• What you need to do
Return all of the data exactly as written, without the pictures.

• Source excerpt
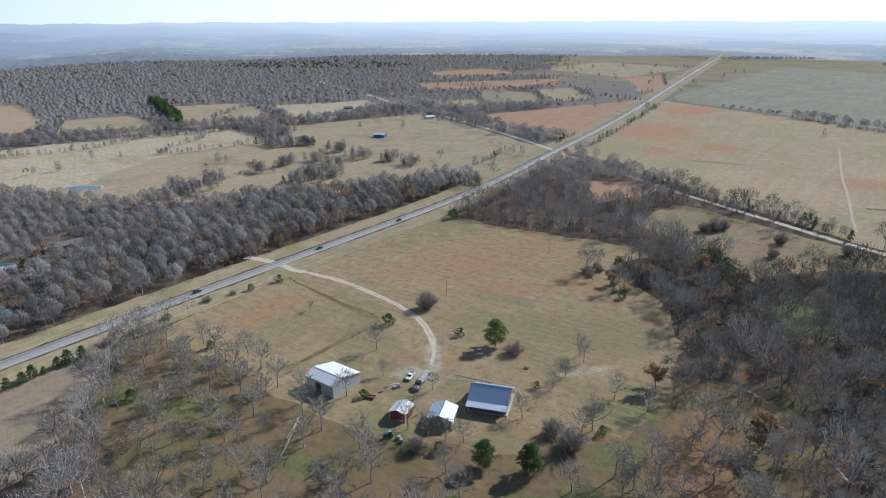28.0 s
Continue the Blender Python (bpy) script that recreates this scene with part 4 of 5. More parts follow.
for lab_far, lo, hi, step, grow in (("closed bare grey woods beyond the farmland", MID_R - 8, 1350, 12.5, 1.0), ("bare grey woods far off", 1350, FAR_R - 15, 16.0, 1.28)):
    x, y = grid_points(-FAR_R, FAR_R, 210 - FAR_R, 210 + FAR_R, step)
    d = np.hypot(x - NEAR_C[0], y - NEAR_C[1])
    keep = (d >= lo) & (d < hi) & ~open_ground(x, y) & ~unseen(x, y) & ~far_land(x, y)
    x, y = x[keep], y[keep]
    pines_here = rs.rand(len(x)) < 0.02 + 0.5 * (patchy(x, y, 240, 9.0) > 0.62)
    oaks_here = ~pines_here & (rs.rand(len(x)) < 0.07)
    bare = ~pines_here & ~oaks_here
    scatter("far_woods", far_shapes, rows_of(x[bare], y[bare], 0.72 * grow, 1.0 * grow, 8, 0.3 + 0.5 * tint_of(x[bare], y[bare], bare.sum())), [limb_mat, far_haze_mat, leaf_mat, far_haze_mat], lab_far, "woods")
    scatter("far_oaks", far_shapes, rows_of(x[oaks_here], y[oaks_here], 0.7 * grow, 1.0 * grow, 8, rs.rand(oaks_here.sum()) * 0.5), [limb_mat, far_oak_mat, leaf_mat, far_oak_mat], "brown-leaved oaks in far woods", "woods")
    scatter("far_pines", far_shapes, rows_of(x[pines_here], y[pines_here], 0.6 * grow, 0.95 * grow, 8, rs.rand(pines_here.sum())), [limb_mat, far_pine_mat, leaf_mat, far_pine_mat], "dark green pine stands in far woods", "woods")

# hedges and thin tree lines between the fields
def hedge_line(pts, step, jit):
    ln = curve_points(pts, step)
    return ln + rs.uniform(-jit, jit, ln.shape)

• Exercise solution
28.0 s
Continue the Blender Python (bpy) script that recreates this scene with part 4 of 5. More parts follow.
for lab_far, lo, hi, step, grow in (("closed bare grey woods beyond the farmland", MID_R - 8, 1350, 12.5, 1.0), ("bare grey woods far off", 1350, FAR_R - 15, 16.0, 1.28)):
    x, y = grid_points(-FAR_R, FAR_R, 210 - FAR_R, 210 + FAR_R, step)
    d = np.hypot(x - NEAR_C[0], y - NEAR_C[1])
    keep = (d >= lo) & (d < hi) & ~open_ground(x, y) & ~unseen(x, y) & ~far_land(x, y)
    x, y = x[keep], y[keep]
    pines_here = rs.rand(len(x)) < 0.02 + 0.5 * (patchy(x, y, 240, 9.0) > 0.62)
    oaks_here = ~pines_here & (rs.rand(len(x)) < 0.07)
    bare = ~pines_here & ~oaks_here
    scatter("far_woods", far_shapes, rows_of(x[bare], y[bare], 0.72 * grow, 1.0 * grow, 8, 0.3 + 0.5 * tint_of(x[bare], y[bare], bare.sum())), [limb_mat, far_haze_mat, leaf_mat, far_haze_mat], lab_far, "woods")
    scatter("far_oaks", far_shapes, rows_of(x[oaks_here], y[oaks_here], 0.7 * grow, 1.0 * grow, 8, rs.rand(oaks_here.sum()) * 0.5), [limb_mat, far_oak_mat, leaf_mat, far_oak_mat], "brown-leaved oaks in far woods", "woods")
    scatter("far_pines", far_shapes, rows_of(x[pines_here], y[pines_here], 0.6 * grow, 0.95 * grow, 8, rs.rand(pines_here.sum())), [limb_mat, far_pine_mat, leaf_mat, far_pine_mat], "dark green pine stands in far woods", "woods")

# hedges and thin tree lines between the fields
def hedge_line(pts, step, jit):
    ln = curve_points(pts, step)
    return ln + rs.uniform(-jit, jit, ln.shape)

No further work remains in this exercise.